▸ WORK INSTRUCTIONS: Extract each line of the data and write it out again exactly.

▸ GIVEN DATA:
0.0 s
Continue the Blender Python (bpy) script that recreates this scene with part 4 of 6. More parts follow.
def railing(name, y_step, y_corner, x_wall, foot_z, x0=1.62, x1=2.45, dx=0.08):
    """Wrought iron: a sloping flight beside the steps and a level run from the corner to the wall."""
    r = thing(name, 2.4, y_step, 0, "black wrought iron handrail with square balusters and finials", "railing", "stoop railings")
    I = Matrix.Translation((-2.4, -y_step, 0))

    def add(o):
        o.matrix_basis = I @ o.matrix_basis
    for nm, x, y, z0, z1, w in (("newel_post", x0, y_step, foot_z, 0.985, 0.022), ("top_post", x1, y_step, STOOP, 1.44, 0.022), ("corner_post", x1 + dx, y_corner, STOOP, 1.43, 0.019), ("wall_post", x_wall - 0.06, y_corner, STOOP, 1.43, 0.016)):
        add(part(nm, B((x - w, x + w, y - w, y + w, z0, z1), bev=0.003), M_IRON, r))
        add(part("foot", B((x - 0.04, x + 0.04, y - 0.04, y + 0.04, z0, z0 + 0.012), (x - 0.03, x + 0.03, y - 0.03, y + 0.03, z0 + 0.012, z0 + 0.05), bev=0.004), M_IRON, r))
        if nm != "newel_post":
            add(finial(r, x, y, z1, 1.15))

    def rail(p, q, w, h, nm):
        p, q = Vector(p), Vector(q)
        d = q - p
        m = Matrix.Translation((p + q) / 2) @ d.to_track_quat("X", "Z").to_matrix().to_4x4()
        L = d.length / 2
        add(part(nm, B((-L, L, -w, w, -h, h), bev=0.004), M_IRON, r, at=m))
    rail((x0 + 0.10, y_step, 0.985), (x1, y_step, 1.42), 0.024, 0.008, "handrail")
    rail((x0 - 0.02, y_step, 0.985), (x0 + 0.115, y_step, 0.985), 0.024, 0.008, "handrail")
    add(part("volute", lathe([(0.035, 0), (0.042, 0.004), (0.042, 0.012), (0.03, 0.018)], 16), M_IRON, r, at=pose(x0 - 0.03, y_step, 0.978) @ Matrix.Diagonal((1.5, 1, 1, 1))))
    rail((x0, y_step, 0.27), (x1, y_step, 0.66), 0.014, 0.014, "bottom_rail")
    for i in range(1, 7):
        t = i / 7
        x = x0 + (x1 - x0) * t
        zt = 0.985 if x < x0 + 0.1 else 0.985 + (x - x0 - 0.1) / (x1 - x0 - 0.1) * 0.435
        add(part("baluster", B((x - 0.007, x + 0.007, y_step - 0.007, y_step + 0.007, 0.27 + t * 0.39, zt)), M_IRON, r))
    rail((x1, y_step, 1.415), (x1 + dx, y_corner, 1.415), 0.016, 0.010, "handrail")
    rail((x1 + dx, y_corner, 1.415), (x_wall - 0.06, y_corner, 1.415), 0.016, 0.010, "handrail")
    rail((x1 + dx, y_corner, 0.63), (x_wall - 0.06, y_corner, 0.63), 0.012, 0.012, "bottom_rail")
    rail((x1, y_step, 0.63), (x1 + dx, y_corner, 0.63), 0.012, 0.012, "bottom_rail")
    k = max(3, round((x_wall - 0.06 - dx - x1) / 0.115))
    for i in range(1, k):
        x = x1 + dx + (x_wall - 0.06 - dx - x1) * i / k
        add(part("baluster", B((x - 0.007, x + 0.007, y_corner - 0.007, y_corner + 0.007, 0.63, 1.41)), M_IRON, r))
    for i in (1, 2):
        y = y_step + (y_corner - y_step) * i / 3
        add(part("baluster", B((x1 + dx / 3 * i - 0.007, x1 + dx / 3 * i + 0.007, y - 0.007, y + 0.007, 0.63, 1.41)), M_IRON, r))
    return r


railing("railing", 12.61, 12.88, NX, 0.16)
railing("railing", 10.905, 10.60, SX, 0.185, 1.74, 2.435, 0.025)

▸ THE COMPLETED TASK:
0.0 s
Continue the Blender Python (bpy) script that recreates this scene with part 4 of 6. More parts follow.
def railing(name, y_step, y_corner, x_wall, foot_z, x0=1.62, x1=2.45, dx=0.08):
    """Wrought iron: a sloping flight beside the steps and a level run from the corner to the wall."""
    r = thing(name, 2.4, y_step, 0, "black wrought iron handrail with square balusters and finials", "railing", "stoop railings")
    I = Matrix.Translation((-2.4, -y_step, 0))

    def add(o):
        o.matrix_basis = I @ o.matrix_basis
    for nm, x, y, z0, z1, w in (("newel_post", x0, y_step, foot_z, 0.985, 0.022), ("top_post", x1, y_step, STOOP, 1.44, 0.022), ("corner_post", x1 + dx, y_corner, STOOP, 1.43, 0.019), ("wall_post", x_wall - 0.06, y_corner, STOOP, 1.43, 0.016)):
        add(part(nm, B((x - w, x + w, y - w, y + w, z0, z1), bev=0.003), M_IRON, r))
        add(part("foot", B((x - 0.04, x + 0.04, y - 0.04, y + 0.04, z0, z0 + 0.012), (x - 0.03, x + 0.03, y - 0.03, y + 0.03, z0 + 0.012, z0 + 0.05), bev=0.004), M_IRON, r))
        if nm != "newel_post":
            add(finial(r, x, y, z1, 1.15))

    def rail(p, q, w, h, nm):
        p, q = Vector(p), Vector(q)
        d = q - p
        m = Matrix.Translation((p + q) / 2) @ d.to_track_quat("X", "Z").to_matrix().to_4x4()
        L = d.length / 2
        add(part(nm, B((-L, L, -w, w, -h, h), bev=0.004), M_IRON, r, at=m))
    rail((x0 + 0.10, y_step, 0.985), (x1, y_step, 1.42), 0.024, 0.008, "handrail")
    rail((x0 - 0.02, y_step, 0.985), (x0 + 0.115, y_step, 0.985), 0.024, 0.008, "handrail")
    add(part("volute", lathe([(0.035, 0), (0.042, 0.004), (0.042, 0.012), (0.03, 0.018)], 16), M_IRON, r, at=pose(x0 - 0.03, y_step, 0.978) @ Matrix.Diagonal((1.5, 1, 1, 1))))
    rail((x0, y_step, 0.27), (x1, y_step, 0.66), 0.014, 0.014, "bottom_rail")
    for i in range(1, 7):
        t = i / 7
        x = x0 + (x1 - x0) * t
        zt = 0.985 if x < x0 + 0.1 else 0.985 + (x - x0 - 0.1) / (x1 - x0 - 0.1) * 0.435
        add(part("baluster", B((x - 0.007, x + 0.007, y_step - 0.007, y_step + 0.007, 0.27 + t * 0.39, zt)), M_IRON, r))
    rail((x1, y_step, 1.415), (x1 + dx, y_corner, 1.415), 0.016, 0.010, "handrail")
    rail((x1 + dx, y_corner, 1.415), (x_wall - 0.06, y_corner, 1.415), 0.016, 0.010, "handrail")
    rail((x1 + dx, y_corner, 0.63), (x_wall - 0.06, y_corner, 0.63), 0.012, 0.012, "bottom_rail")
    rail((x1, y_step, 0.63), (x1 + dx, y_corner, 0.63), 0.012, 0.012, "bottom_rail")
    k = max(3, round((x_wall - 0.06 - dx - x1) / 0.115))
    for i in range(1, k):
        x = x1 + dx + (x_wall - 0.06 - dx - x1) * i / k
        add(part("baluster", B((x - 0.007, x + 0.007, y_corner - 0.007, y_corner + 0.007, 0.63, 1.41)), M_IRON, r))
    for i in (1, 2):
        y = y_step + (y_corner - y_step) * i / 3
        add(part("baluster", B((x1 + dx / 3 * i - 0.007, x1 + dx / 3 * i + 0.007, y - 0.007, y + 0.007, 0.63, 1.41)), M_IRON, r))
    return r


railing("railing", 12.61, 12.88, NX, 0.16)
railing("railing", 10.905, 10.60, SX, 0.185, 1.74, 2.435, 0.025)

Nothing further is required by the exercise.